Large eddy simulations of curled wakes from tilted wind turbines

Abstract

One control strategy to increase power production in wind farms is angling wind turbine rotors, in order to steer wakes away from downwind turbines. Although rotor yaw is the most common approach to wake steering, tilting the rotor vertically to steer the wake downward can also increase total farm power. In this study, large eddy simulations of a 15 MW turbine are performed for rotor tilt angles of 0°, 15°, and 30° with below-rated turbulent inflow. Wake characteristics are analyzed, including using circulation to quantify the curled wake's counter-rotating vortex pair and quantifying wake shapes by fitting Legendre polynomials to wake edge polar coordinates. Tilting the rotor causes downward wake steering, wider and vertically compressed wake cross-sections, and stronger counter-rotating vortices.
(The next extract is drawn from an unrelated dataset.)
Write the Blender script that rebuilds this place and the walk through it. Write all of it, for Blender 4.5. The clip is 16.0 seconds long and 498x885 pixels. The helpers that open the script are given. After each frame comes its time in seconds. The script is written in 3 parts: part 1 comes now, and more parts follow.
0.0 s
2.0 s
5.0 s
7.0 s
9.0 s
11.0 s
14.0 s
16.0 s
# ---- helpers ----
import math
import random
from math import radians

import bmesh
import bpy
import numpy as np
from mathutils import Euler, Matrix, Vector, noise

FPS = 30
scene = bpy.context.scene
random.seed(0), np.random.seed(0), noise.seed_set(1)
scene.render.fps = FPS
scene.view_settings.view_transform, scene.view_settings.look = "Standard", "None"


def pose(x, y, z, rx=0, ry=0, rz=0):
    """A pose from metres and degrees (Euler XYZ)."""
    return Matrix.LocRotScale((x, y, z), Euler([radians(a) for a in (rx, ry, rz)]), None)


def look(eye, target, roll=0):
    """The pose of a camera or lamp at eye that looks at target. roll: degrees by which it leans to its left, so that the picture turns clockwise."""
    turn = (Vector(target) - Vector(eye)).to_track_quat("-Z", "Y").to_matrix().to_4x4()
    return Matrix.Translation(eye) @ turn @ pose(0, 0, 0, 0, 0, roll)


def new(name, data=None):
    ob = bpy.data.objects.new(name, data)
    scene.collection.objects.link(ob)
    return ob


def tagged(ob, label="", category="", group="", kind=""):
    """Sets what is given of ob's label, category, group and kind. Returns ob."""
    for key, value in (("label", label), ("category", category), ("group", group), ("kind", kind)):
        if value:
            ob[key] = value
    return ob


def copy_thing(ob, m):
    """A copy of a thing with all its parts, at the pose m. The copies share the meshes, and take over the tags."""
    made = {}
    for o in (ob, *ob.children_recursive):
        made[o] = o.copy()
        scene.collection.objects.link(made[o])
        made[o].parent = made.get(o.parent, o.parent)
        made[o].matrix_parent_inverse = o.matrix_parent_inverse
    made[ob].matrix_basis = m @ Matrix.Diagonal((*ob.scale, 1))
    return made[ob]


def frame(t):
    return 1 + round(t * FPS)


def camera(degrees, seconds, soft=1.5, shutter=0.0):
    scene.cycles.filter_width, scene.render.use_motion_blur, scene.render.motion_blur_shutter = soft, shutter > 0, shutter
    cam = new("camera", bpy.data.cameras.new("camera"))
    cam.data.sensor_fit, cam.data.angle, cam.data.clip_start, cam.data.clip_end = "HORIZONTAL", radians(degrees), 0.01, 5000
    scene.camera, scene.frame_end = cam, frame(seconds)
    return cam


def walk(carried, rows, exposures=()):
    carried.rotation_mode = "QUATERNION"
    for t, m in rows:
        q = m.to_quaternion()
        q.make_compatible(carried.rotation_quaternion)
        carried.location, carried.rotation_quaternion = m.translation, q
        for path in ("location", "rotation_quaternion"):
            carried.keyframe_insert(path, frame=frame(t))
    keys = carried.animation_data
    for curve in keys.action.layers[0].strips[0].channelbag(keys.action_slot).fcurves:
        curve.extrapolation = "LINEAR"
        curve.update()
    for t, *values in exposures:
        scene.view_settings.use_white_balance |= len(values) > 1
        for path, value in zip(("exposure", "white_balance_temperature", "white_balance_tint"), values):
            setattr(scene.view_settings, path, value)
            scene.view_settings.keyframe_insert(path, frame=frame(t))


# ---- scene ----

Although the wake velocity deficit recovers similarly for tilted and non-tilted wakes, the power available to a downwind rotor recovers faster because the tilted wake is steered away from the downwind rotor area and is replaced by high-speed air from above. This also causes higher effective wind shear across the downwind rotor. Additional simulations double the gap between the ground surface and the rotor bottom, which affects the wake geometry as well as the downwind power recovery and wind shear.